How about DRAINO!?!?
Um, no. Not a good idea. Even with the smiley face. Draino is caustic soda in a can. Notice how the Draino can is always rusty by the second time you need some? 'Nuff said.


Also, I am not sure if this is going to solve the issue. Doesn't the water flow through the passenger side of the engine, out the back past the heater valve and into the driver side of the engine back to the pump?


It appears that the pump draws from the back of the water manifold until that passage through the thermostat closes, then from the bottom of the radiator as the thermostat lets water flow from the water manifold to the top of the radiator. From the pump, coolant is circulated in parallel through the two banks of cylinders. Up through the heads then, and back to the water manifold and the thermostat.

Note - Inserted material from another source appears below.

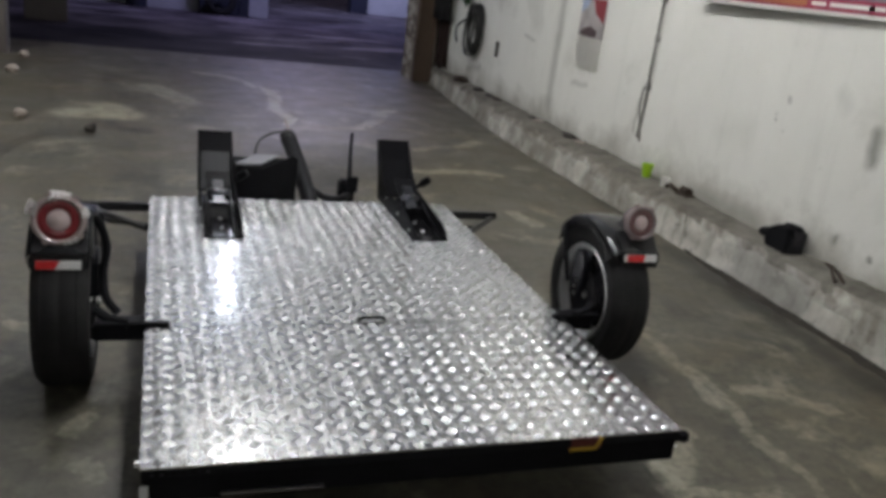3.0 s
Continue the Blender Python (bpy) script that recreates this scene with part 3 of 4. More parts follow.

The tap for the heater is just that, a tap. Some of the coolant is drawn off on the right side of the engine, and routed through the heater core and back to the coolant reservoir, from which it circulates back to the suction side of the water pump. The "heater core water" only gets the heat shared by the cylinders on the right side (pass side on US cars...), with not much at all contributed by the contact with the rear of the head. Keeps the heater core coolant temp a little more reasonable. The plastic reservoir gets that coolant that's shed some of its heat in the heater core, plus small pee-stream flows slipstreamed from the water bridge and the top of the radiator itself. In big terms, the heater core flow is a pretty tiny fraction of the total system flow.